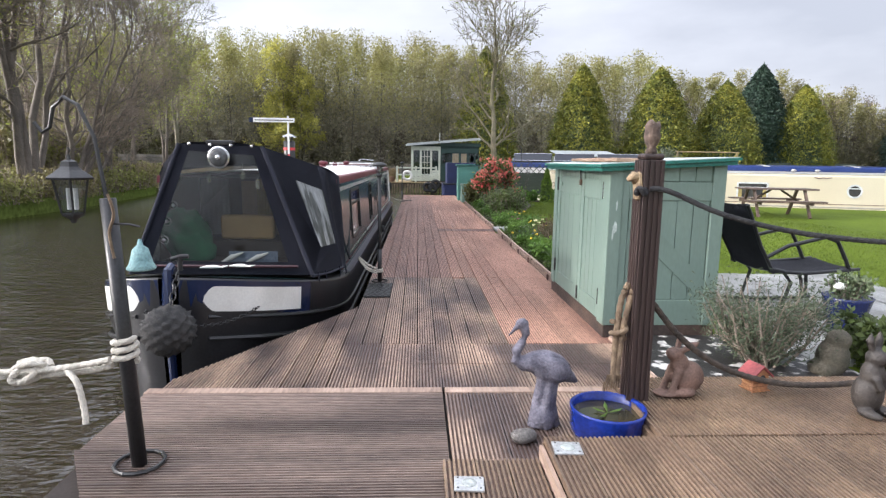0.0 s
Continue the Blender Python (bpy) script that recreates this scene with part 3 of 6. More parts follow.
# faded stretch of the lower line
rng = random.Random(8)
for i in range(26):
    y = 7.9 + i * 0.08
    if rng.random() < 0.45:
        b = box(wall_x(0.22) + 0.0005, wall_x(0.22) + 0.003, y, y + rng.uniform(0.01, 0.05), 0.208, 0.208 + rng.uniform(0.008, 0.025))
        part("paint_flake", b, WHITE, boat)
b = box(wall_x(0.22) - 0.001, wall_x(0.22) + 0.002, 7.4, 9.94, 0.205, 0.235)
part("stripe", b, mat("worn_line", (0.10, 0.10, 0.055), (0.05, 0.07, 0.05), 0.6, 0, 12, 60, 0.2), boat, "worn bare coach line")
# bulkheads and floor, added in very dark colours to keep the inside dark
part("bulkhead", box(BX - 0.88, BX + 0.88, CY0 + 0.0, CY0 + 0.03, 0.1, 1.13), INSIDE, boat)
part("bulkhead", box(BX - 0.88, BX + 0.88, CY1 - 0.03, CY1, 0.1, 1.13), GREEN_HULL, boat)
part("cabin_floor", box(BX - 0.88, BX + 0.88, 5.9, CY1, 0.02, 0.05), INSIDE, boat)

# stern: slanting cabin end, counter and rail
rows = []
for y, k, zt in ((CY1 + 0.012, 1.0, 1.10), (17.95, 0.93, 1.09), (18.42, 0.74, 1.06)):
    rows.append([(BX - 0.96 * k, y, 0.1), (BX - 0.905 * k, y, zt), (BX - 0.84 * k, y, zt + 0.05), (BX, y, zt + 0.10), (BX + 0.84 * k, y, zt + 0.05), (BX + 0.905 * k, y, zt), (BX + 0.96 * k, y, 0.1)])
b = loft(rows, caps=True)
bmesh.ops.recalc_face_normals(b, faces=b.faces[:])
stern = part("stern_cabin", b, GREEN_HULL, boat, "rounded dark green stern cabin", False)
for z0, z1, m in ((0.985, 1.03, WHITE), (0.205, 0.235, WHITE)):
    rows = []
    for y, k in ((CY1 + 0.02, 1.0), (17.95, 0.93), (18.41, 0.742)):
        f = lambda z: BX + k * (0.96 - 0.055 * (z - 0.1)) + 0.006
        rows.append([(f(z0), y, z0), (f(z1), y, z1)])
    part("stripe", loft(rows), m, stern, "white coach line")
for y in (16.84, CY1 - 0.04):
    part("drain_pipe", tube([(wall_x(1.06) + 0.015, y, 1.06), (wall_x(0.6) + 0.02, y + (0.02 if y > 17 else -0.02), 0.6), (wall_x(0.2) + 0.02, y, 0.2)], 0.012, 6), WHITE, boat, "white upright bead")
part("stern_rail", tube([(BX + 0.05, 17.7, 1.2), (BX + 0.05, 17.75, 1.34), (BX + 0.12, 17.85, 1.36), (BX + 0.45, 17.95, 1.33)], 0.018, 8), METAL, boat, "bent bright tiller bar at the stern")
part("stern_hatch", box(BX - 0.45, BX + 0.45, 16.1, 16.95, 1.20, 1.235, 0.01), BURG, boat, "burgundy sliding hatch")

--

REQUIRED TASK:
Give the data above again in full and unchanged, skipping the pictures.

COMPLETE ANSWER:
0.0 s
Continue the Blender Python (bpy) script that recreates this scene with part 3 of 6. More parts follow.
# faded stretch of the lower line
rng = random.Random(8)
for i in range(26):
    y = 7.9 + i * 0.08
    if rng.random() < 0.45:
        b = box(wall_x(0.22) + 0.0005, wall_x(0.22) + 0.003, y, y + rng.uniform(0.01, 0.05), 0.208, 0.208 + rng.uniform(0.008, 0.025))
        part("paint_flake", b, WHITE, boat)
b = box(wall_x(0.22) - 0.001, wall_x(0.22) + 0.002, 7.4, 9.94, 0.205, 0.235)
part("stripe", b, mat("worn_line", (0.10, 0.10, 0.055), (0.05, 0.07, 0.05), 0.6, 0, 12, 60, 0.2), boat, "worn bare coach line")
# bulkheads and floor, added in very dark colours to keep the inside dark
part("bulkhead", box(BX - 0.88, BX + 0.88, CY0 + 0.0, CY0 + 0.03, 0.1, 1.13), INSIDE, boat)
part("bulkhead", box(BX - 0.88, BX + 0.88, CY1 - 0.03, CY1, 0.1, 1.13), GREEN_HULL, boat)
part("cabin_floor", box(BX - 0.88, BX + 0.88, 5.9, CY1, 0.02, 0.05), INSIDE, boat)

# stern: slanting cabin end, counter and rail
rows = []
for y, k, zt in ((CY1 + 0.012, 1.0, 1.10), (17.95, 0.93, 1.09), (18.42, 0.74, 1.06)):
    rows.append([(BX - 0.96 * k, y, 0.1), (BX - 0.905 * k, y, zt), (BX - 0.84 * k, y, zt + 0.05), (BX, y, zt + 0.10), (BX + 0.84 * k, y, zt + 0.05), (BX + 0.905 * k, y, zt), (BX + 0.96 * k, y, 0.1)])
b = loft(rows, caps=True)
bmesh.ops.recalc_face_normals(b, faces=b.faces[:])
stern = part("stern_cabin", b, GREEN_HULL, boat, "rounded dark green stern cabin", False)
for z0, z1, m in ((0.985, 1.03, WHITE), (0.205, 0.235, WHITE)):
    rows = []
    for y, k in ((CY1 + 0.02, 1.0), (17.95, 0.93), (18.41, 0.742)):
        f = lambda z: BX + k * (0.96 - 0.055 * (z - 0.1)) + 0.006
        rows.append([(f(z0), y, z0), (f(z1), y, z1)])
    part("stripe", loft(rows), m, stern, "white coach line")
for y in (16.84, CY1 - 0.04):
    part("drain_pipe", tube([(wall_x(1.06) + 0.015, y, 1.06), (wall_x(0.6) + 0.02, y + (0.02 if y > 17 else -0.02), 0.6), (wall_x(0.2) + 0.02, y, 0.2)], 0.012, 6), WHITE, boat, "white upright bead")
part("stern_rail", tube([(BX + 0.05, 17.7, 1.2), (BX + 0.05, 17.75, 1.34), (BX + 0.12, 17.85, 1.36), (BX + 0.45, 17.95, 1.33)], 0.018, 8), METAL, boat, "bent bright tiller bar at the stern")
part("stern_hatch", box(BX - 0.45, BX + 0.45, 16.1, 16.95, 1.20, 1.235, 0.01), BURG, boat, "burgundy sliding hatch")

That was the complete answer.